My wedding just ended, and it couldn't have gone more smoothly. Everyone was happy, no one acted too embarrassing (at least, that I know of), and everything (well... mostly) was in our budget-range.
We did have some help from our parents, and I'm extremely grateful that things worked out the way they did. However, the last four to six months of our lives have been, at times, a small version of hell because of the planning. And since I'm not a mom yet or a homeowner, I have to say that planning a wedding is one of the most stressful life-events I've ever encountered. (Sounds silly, doesn't it?)
Why? There's just SO MUCH to plan that you wouldn't even consider. Like brochures to give out during your ceremony? The cost of a DJ (we just had a friend hook up their iPod to the sound system at the reception)... Not to mention, in general, just pissing people off who come when you're not even aware anything is wrong.
And on top of that, you'll probably end up needing more money than you initially planned. (With weddings in St. Louis ranging from $34,000 to $10,000 according to NerdWallet.) We were about $15,000, and that was cutting it close.
With all that's said and done, including how the planning itself almost drove my husband and I insane, (if you have the money, I would highly recommend a wedding planner), I would do the whole thing again. It was very, very special and something we'll always remember. And something our families will always remember, too.
If you were a stranger looking in on the wedding, it looked perfect and effortless. But it definitely wasn't.

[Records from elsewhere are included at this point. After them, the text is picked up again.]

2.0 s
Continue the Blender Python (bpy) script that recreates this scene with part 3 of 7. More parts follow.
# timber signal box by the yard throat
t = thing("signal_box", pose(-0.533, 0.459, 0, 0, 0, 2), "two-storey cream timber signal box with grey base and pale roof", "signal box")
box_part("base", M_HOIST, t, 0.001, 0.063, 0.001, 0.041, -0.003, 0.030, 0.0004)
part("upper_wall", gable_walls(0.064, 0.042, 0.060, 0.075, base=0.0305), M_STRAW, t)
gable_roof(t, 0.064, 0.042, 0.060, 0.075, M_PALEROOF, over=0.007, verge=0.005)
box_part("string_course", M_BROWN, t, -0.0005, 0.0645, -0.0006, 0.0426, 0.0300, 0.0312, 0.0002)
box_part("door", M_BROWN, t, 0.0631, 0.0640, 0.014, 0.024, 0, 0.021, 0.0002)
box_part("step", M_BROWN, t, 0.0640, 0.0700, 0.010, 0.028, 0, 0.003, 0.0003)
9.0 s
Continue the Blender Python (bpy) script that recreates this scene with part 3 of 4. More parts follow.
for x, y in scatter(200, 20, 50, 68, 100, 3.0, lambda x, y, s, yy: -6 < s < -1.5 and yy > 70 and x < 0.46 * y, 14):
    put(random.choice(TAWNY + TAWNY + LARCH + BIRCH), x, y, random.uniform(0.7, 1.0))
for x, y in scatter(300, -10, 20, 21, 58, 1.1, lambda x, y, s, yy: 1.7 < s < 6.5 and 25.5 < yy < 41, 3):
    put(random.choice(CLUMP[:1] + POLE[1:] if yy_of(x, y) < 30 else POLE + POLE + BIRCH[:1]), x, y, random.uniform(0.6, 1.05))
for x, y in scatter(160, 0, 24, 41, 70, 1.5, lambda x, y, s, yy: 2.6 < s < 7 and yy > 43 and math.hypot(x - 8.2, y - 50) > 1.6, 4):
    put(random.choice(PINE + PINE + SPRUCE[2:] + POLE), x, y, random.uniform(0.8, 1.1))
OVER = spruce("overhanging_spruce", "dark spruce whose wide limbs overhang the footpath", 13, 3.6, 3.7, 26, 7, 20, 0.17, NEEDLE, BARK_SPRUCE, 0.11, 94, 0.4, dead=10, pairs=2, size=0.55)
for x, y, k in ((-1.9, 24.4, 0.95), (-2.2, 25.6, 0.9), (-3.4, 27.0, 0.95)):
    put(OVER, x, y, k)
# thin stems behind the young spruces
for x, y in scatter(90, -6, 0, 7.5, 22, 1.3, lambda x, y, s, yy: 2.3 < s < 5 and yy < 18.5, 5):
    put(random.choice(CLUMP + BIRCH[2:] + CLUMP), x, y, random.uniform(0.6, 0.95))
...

I remember a lot of things like this in my life... lots of things that took an incredible amount of work and stress but came out nearly perfect. In my experience, the things I've put the most effort into have always been the ones I treasured the most and that were the most successful. This has been particularly true for my writing.
When I was younger, I abandoned so many writing projects and gigs that had potential. Primarily because things got too hard, and I wanted that instant gratification. When you don't see results right away, what's the point?
And at times, I even felt like this about our wedding ceremony. All of the steps to get there, meeting with different people after work or odd hours (since my husband and I have completely different work schedules.) Can something that's supposed to be this fun and wonderful really be this much work?
Similarly, if you're good at something, like writing, how can you need so many edits to get something published? It just comes naturally, right? I don't need help from anyone else.
And similarly, with the wedding, if it's going to be this exciting, it shouldn't cost this much money or be this time-consuming. Our family and friends already know how we feel about each other. Why put ourselves through all this stress?
In my experience, the things that are the most time-consuming and the most work are almost always the most enjoyable and rewarding in the end.
It took me a while to get rid of that "instant gratification" need. But it comes with practice, and it comes with time.
Perfection Is Impossible
I knew our wedding wouldn't be perfect, and some of the imperfections of the day made it that much more wonderful. (Like me being nervous and putting the ring on the wrong hand of my husband when we said "I do.")
With anything else, perfection just isn't possible even when you give everything you've got. And we definitely did for this wedding.
Additionally, with writing (and all jobs,) some of the mistakes and flaws in your work can give it more character. They can make it more unique.
It's just important not to get hung up on the mistakes or the setbacks, but to remember the journey and the small goals that got you to where you are.